By Toni de la Torre
RAW Magazine co-founder
Tuesday, March 17th, 2026
Tuesday, March 17th, 2026

Visiting industry players: Campagnolo

Estimated reading time: 4 minutes

Entering the Campagnolo factory in Vicenza, Italy, is much more than a simple visit to an industrial plant. It’s stepping into over ninety years of cycling history. Here, where every tolerance matters and every tenth of a millimeter is analyzed with surgical precision, you get to understand why the Italian brand, despite the difficulties it has faced in recent months, has been and continues to be an absolute benchmark in the sector.

Founded in 1933 by Tullio Campagnolo, the company has remained in the family for generations. Today, under the leadership of Valentino Campagnolo, the company has maintained that delicate balance between artisanal heritage and advanced automation.

A few months ago, we had the opportunity to visit this cycling icon. It was one of those trips where expectations are high, and the experience exceeds them.

Over 90 years paving the way

Campagnolo’s history is full of milestones that have changed cycling. To name a few: the invention of the quick-release back in the 1930s, the first quick-shift system, and the launch of the first modern wheelset, the legendary Shamal. Over the years, the Italian brand hasn’t followed trends; it has created them.

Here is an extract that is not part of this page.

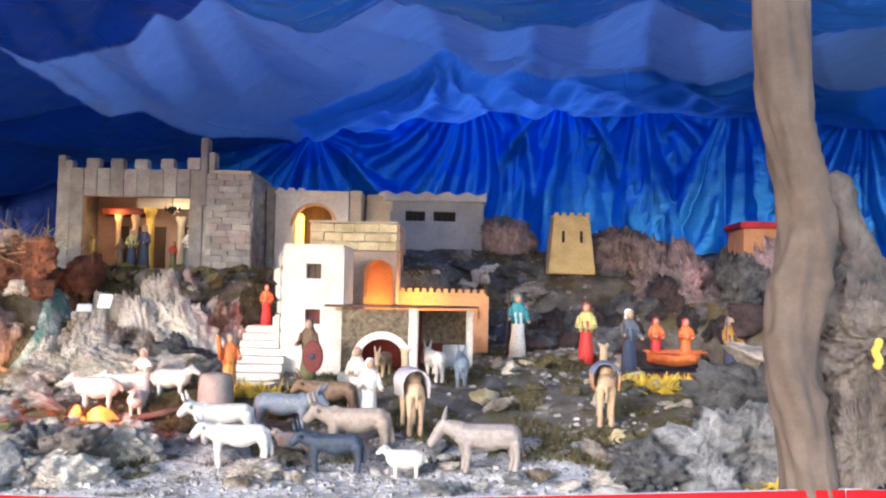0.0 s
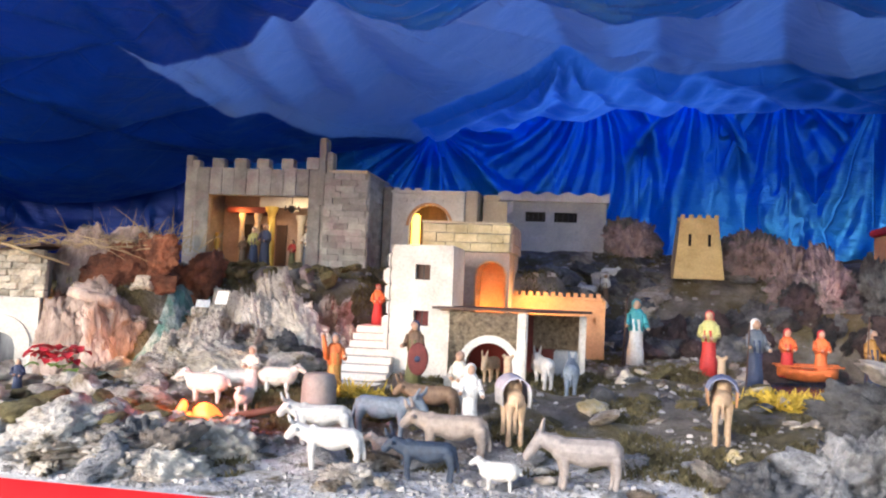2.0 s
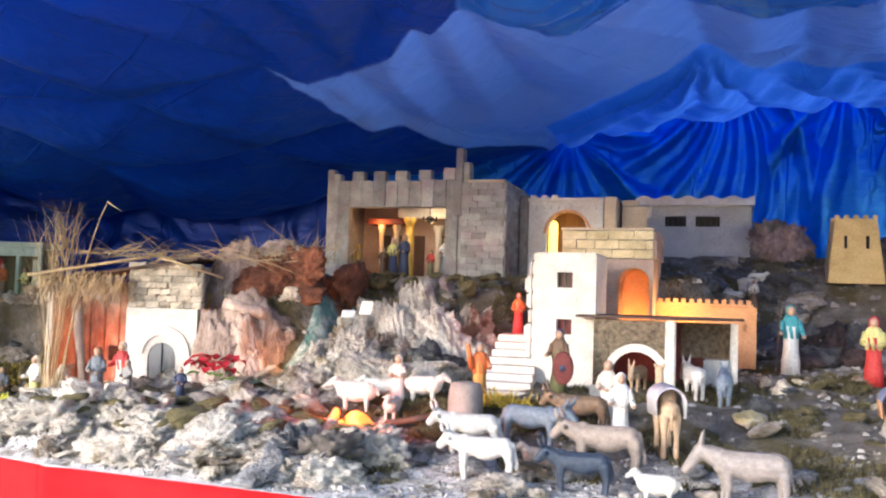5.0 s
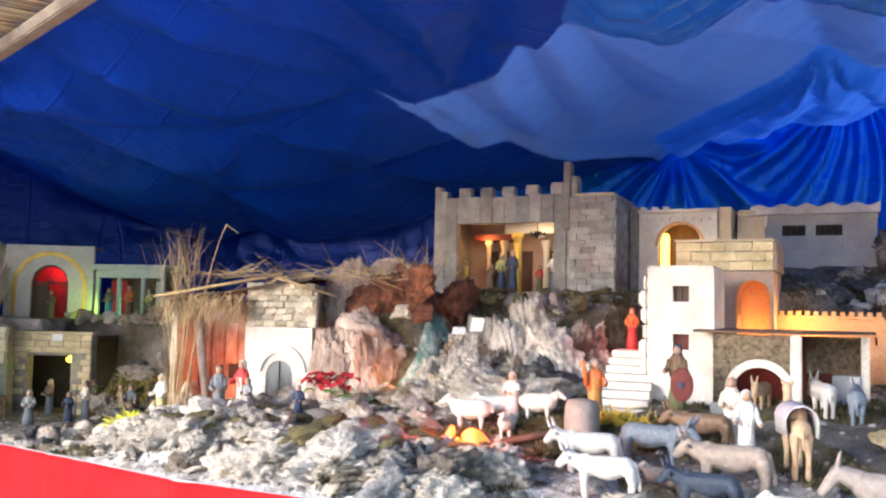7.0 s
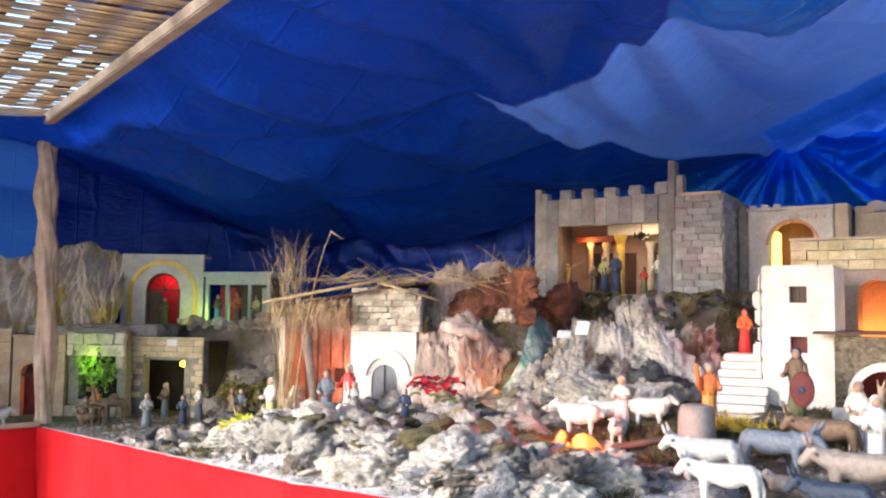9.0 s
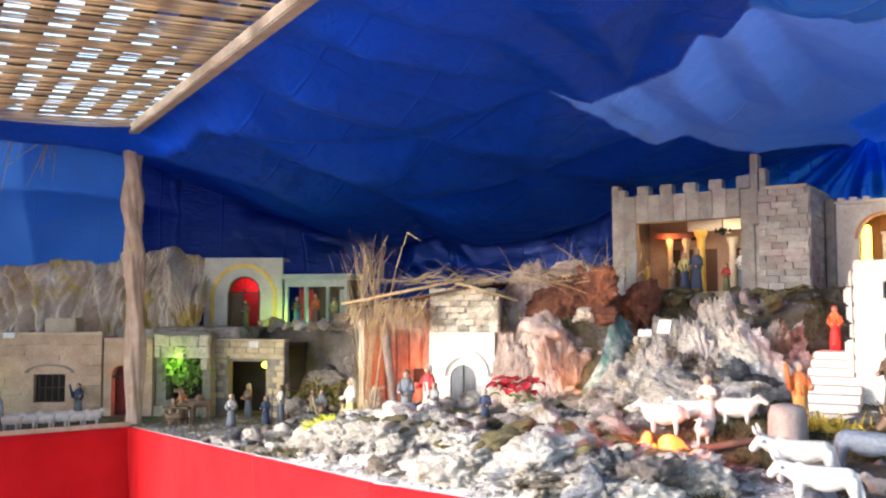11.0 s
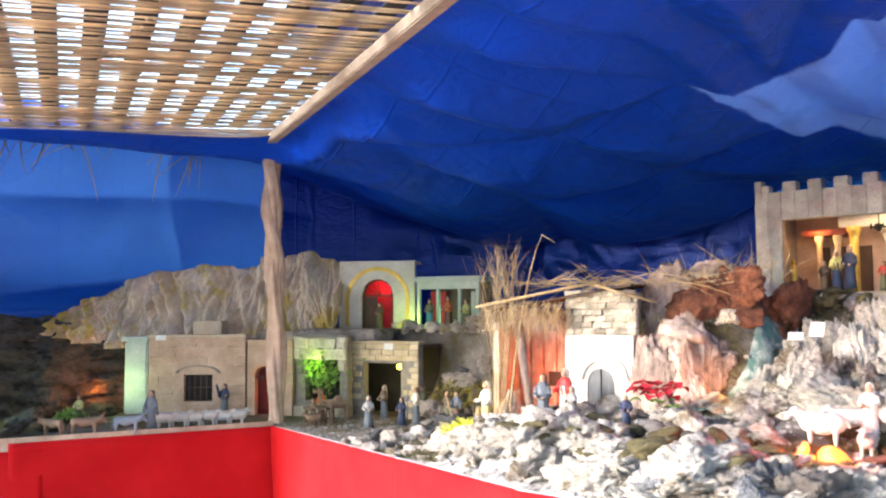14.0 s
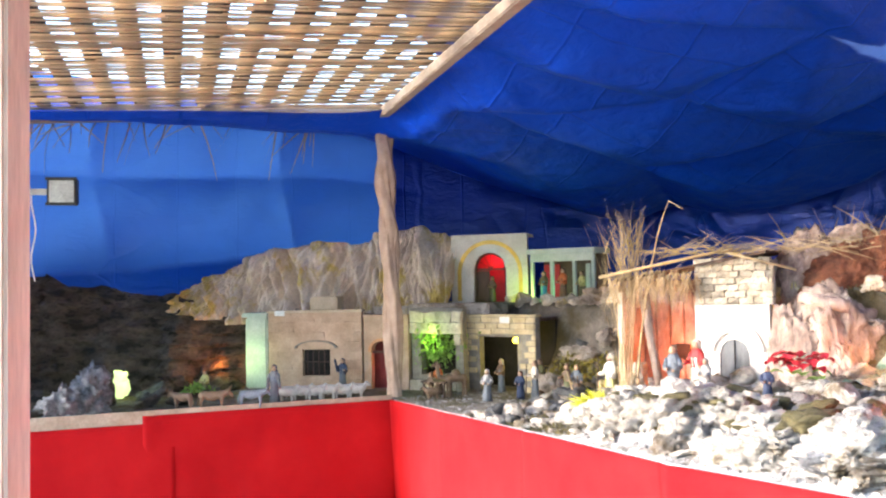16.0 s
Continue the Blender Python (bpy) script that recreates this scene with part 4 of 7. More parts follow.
# stable with rough stucco, white arch, flat roof
M["stucco"] = surface("coarse_brown_stucco", (0.1, 0.07, 0.045), (0.36, 0.29, 0.2), 0.95, 45, 160, 1.0, 0.012)
stable = thing("stable", (-0.665, 4.1, 0.98), 2, "open stable with coarse stucco, white arch and thin flat roof", "stable")
part("front_wall", wall_bm(0.36, 0.43, 0.05, [(0.085, 0.305, 0.0, 0.29, True)]), M["stucco"], stable)
part("white_arch", arch_ring(0.1105, 0.035, 0.075, 0.18), M["plaster"], stable, "white plaster arch").location = (0.195, -0.014, 0.18)
part("pier", boxed(0.32, 0.365, -0.018, 0.06, 0.0, 0.435, bevel=0.006), M["plaster"], stable, "white plaster pier")
part("pier", boxed(-0.012, 0.05, -0.018, 0.055, 0.0, 0.13, bevel=0.006), M["plaster"], stable)
part("stucco_panel", boxed(0.06, 0.315, -0.012, 0.0, 0.34, 0.42), M["stucco"], stable)
part("wing_wall", boxed(0.37, 0.62, 0.42, 0.46, 0.0, 0.42), M["stucco"], stable)
part("wing_panel", boxed(0.37, 0.5, 0.405, 0.418, 0.05, 0.25), M["dark_red"], stable, "dark red panel")
part("low_wall", boxed(0.48, 0.6, 0.3, 0.4, 0.0, 0.25, bevel=0.006), M["plaster_grey"], stable)
part("wing_post", boxed(0.6, 0.635, 0.32, 0.4, 0.0, 0.425, bevel=0.005), M["plaster"], stable, "white post")
part("side_wall", boxed(0.0, 0.04, 0.051, 0.46, 0.0, 0.42), M["stucco"], stable)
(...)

With more than 3,000 registered patents throughout its history, Campagnolo has contributed to many victories in the major races on the international calendar, especially during the 70s and 80s, when it dominated the sector.

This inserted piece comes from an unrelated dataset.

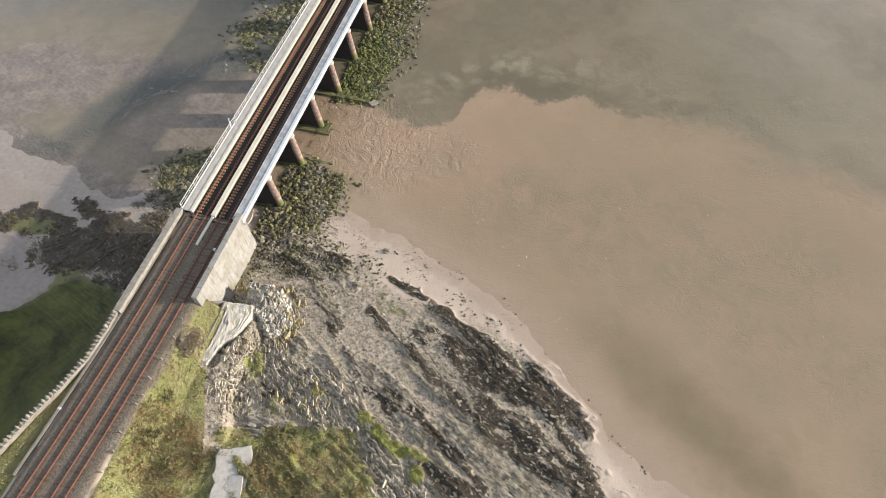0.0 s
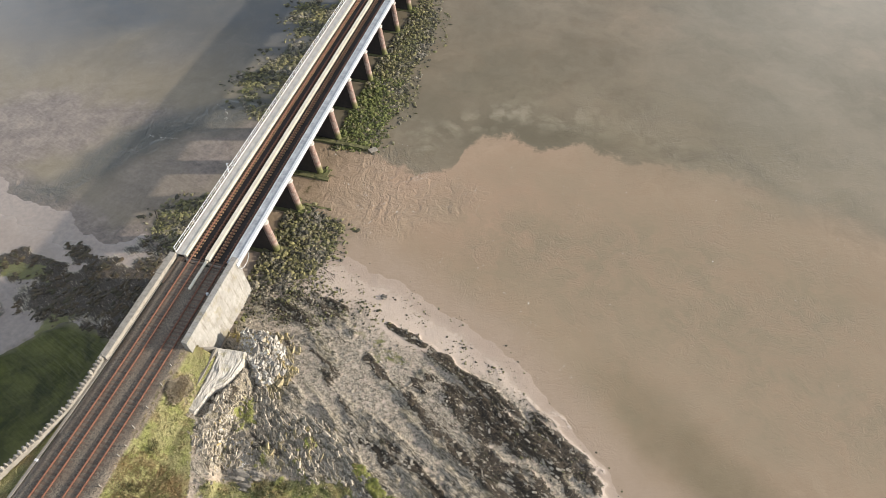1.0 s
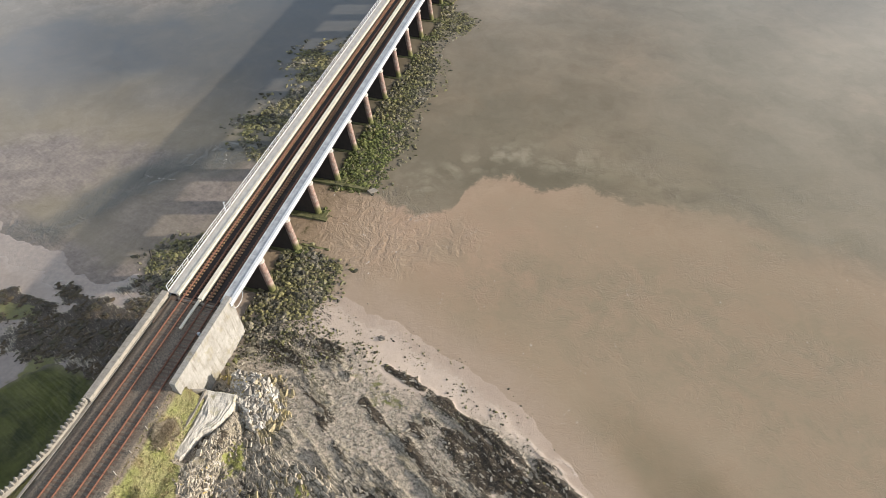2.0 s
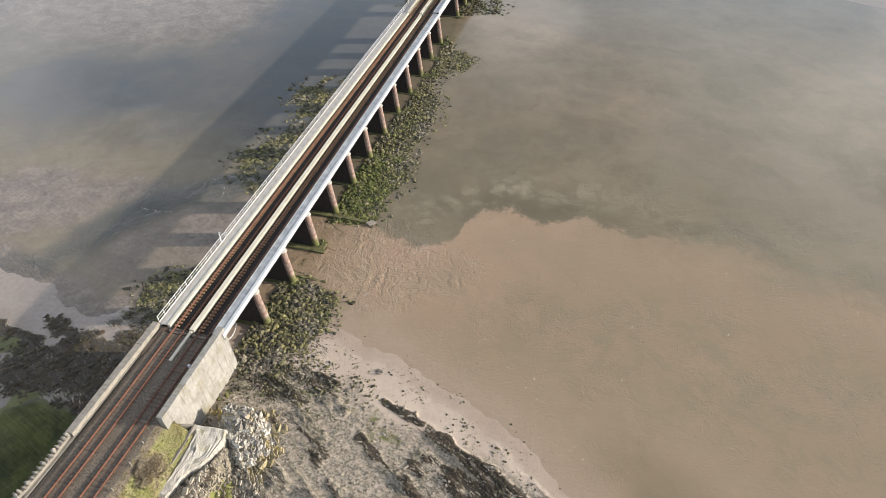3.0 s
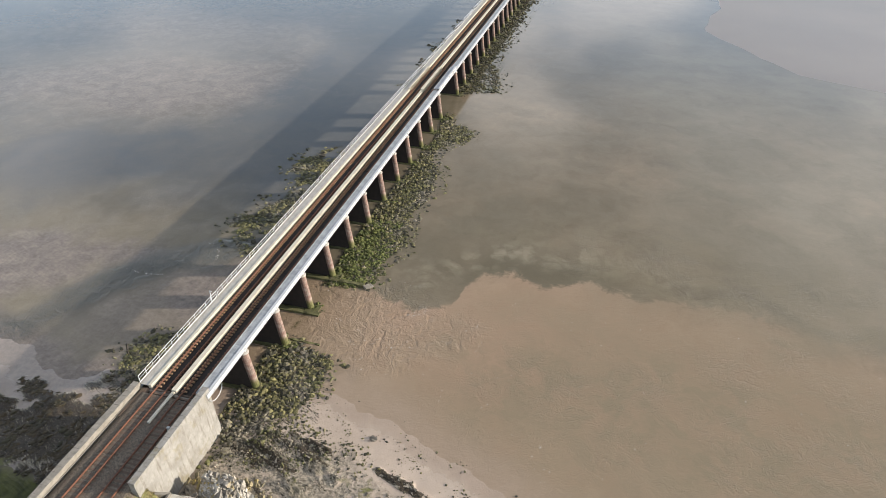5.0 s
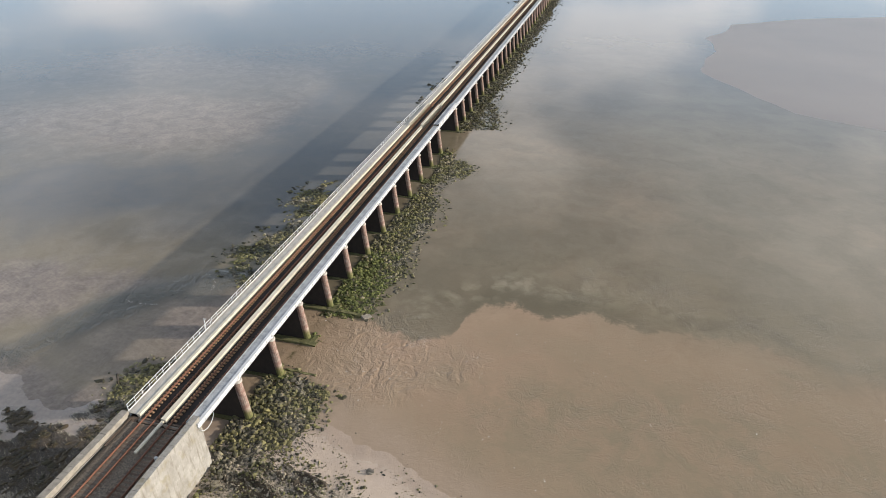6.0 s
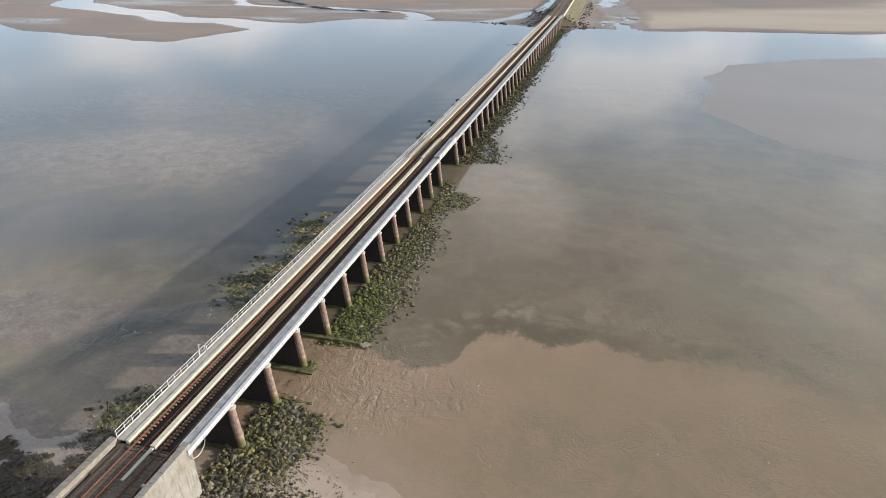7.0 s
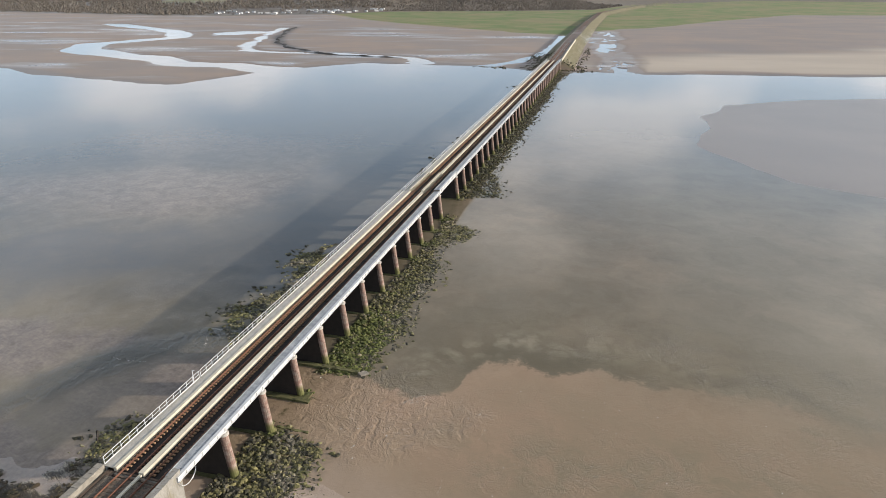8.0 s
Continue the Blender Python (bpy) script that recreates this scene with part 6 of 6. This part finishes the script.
# ---- eroded dark edge of the tidal creek ----
mud_bank = thing("mud_bank", "dark eroded mud bank along a tidal creek", "bank", at=(0, 0, 0))
bm = bmesh.new()
line = []
for k in range(60):
    u = k / 59 * (len(DARK_BANK) - 1)
    i = min(int(u), len(DARK_BANK) - 2)
    a, b = Vector(DARK_BANK[i]), Vector(DARK_BANK[i + 1])
    p = a.lerp(b, u - i)
    wob = noise.noise_vector(Vector((p.x * 0.03, p.y * 0.03, 0)))
    line.append((p.x + 7 * wob.x, p.y + 7 * wob.y, 0.15 + 0.3 * wob.z))
sweep(bm, [(-3.4, -0.8), (3.6, -0.8), (2.2, 0.7), (0.6, 1.1), (-1.6, 0.8)], line)
for v in bm.verts:
    v.co += noise.noise_vector(v.co * 0.11) * 1.6 * Vector((1, 1, 0.15)).length / 1.4
part("bank_body", bm, "dark_timber", mud_bank)

# ---- dark rubble at the foot of the far causeway ----
x, y = scatter(5000, -75, 30, 446, 640, lambda x, y: np.clip(blob(x, y, -20, 500, 9, 60, 4, 0.4, 0.5, 161) + blob(x, y, -50, 459, 16, 4, -8, 0.4, 0.5, 162) + blob(x, y, 12, 462, 9, 14, 0, 0.4, 0.5, 163) + 0.6 * blob(x, y, 24, 453, 14, 3, 0, 0.4, 0.5, 164) + 0.5 * blob(x, y, 15, 560, 4, 90, 0, 0.4, 0.5, 165), 0, 1))
heap("rubble", "dark weedy rubble along the foot of the causeway", "rubble", "dark_boulder", x, y, np.maximum(ground_z(x, y), -0.1) + 0.1, 0.5 + 1.5 * rng.uniform(0, 1, len(x)) ** 2)


def build_caravan(at, turn):
    ob = thing("caravan", "white static caravan in a distant park", "caravan", "caravans", at)
    bm = box(bmesh.new(), -5, 5, -1.8, 1.8, 0.4, 3.0, 0.3)
    body = part("body", bm, "caravan", ob)
    for wx in (-3.0, 0.0, 3.0):
        part("window", box(bmesh.new(), wx - 0.7, wx + 0.7, -1.86, -1.7, 1.4, 2.4), "dark_timber", body, "dark window")
    bm = box(bmesh.new(), -5.1, 5.1, -1.9, 1.9, 3.0, 3.25, 0.1)
    part("roof", bm, "caravan", ob)
    ob.rotation_euler.z = turn
    return ob


first_van = build_caravan((-640, 1190, rest_z(-640, 1190)), 0.3)
for k in range(46):
    vx, vy = random.uniform(-760, -500), random.uniform(0, 1)
    vy = float(along(vx, TREE_LINE)) + 25 + 90 * vy
    copy_thing(first_van, pose(vx, vy, rest_z(vx, vy), 0, 0, random.uniform(-40, 60)))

The expectation of seeing what those imposing warehouses concealed behind their doors was quite high. In our minds, we imagined finding an army of artisans crafting each piece in Campagnolo’s product catalog, meticulously hammering metal. We discovered, however, a vast workspace where skilled operators coexisted with enormous machines, now relics but perfectly functional, and a wide array of robots automating part of the manufacturing process. A clear example that tradition and automation don’t compete, but rather complement each other.

We toured the plant through its different areas, met the people behind each stage of the process, and appreciated the complexity, level of detail, and precision each stage entails. Everything has to mesh perfectly to ensure a high-quality result that meets the company’s standards.

A new strategic chapter

The post-pandemic context hit the entire cycling industry hard. Campagnolo was no exception, but the company has maintained a solid and highly capitalized position, investing decisively in automation and technological development.

The launch of the Super Record 13 in 2025 remains its main focus: a robust project with great potential that forces the rest of the competition to stay on their guard. Perhaps this latest Campagnolo launch has arrived at a time when the two giants, Shimano and SRAM, dominate the market. Even so, we are convinced that the quality, finish, and high performance of this new platform will help the brand regain its rightful position.

The last few months have not been easy for the company, but the recent addition of Matteo Cassina to the Board of Directors marks a new strategic move. With experience in international finance and a deep connection to cycling, he arrives as a tactical opening without abandoning Campagnolo’s identity.

Meanwhile, the decision to reduce investment in ProTour teams wasn’t a withdrawal, but rather a reallocation of resources to product development. The new 13-speed platform, available in 1x and 2x configurations for road and gravel, represents the company’s most ambitious technological undertaking in years.

Family, identity, and future

Campagnolo remains, above all, an Italian family business with global ambitions. In Vicenza, you can feel that quiet pride: it’s not marketing, it’s industrial culture.

In a sector increasingly dominated by multinational conglomerates, the company is committed to maintaining production in Italy, its independent character, and its obsession with detail. The factory is not just a production center; it’s the heart of a philosophy.

After our visit, it’s clear that Campagnolo doesn’t live on nostalgia. It thrives on precision, engineering, and the conviction that performance is a direct result of the meticulous care given to every component.

More than ninety years later, the story isn’t ending; it’s being refined.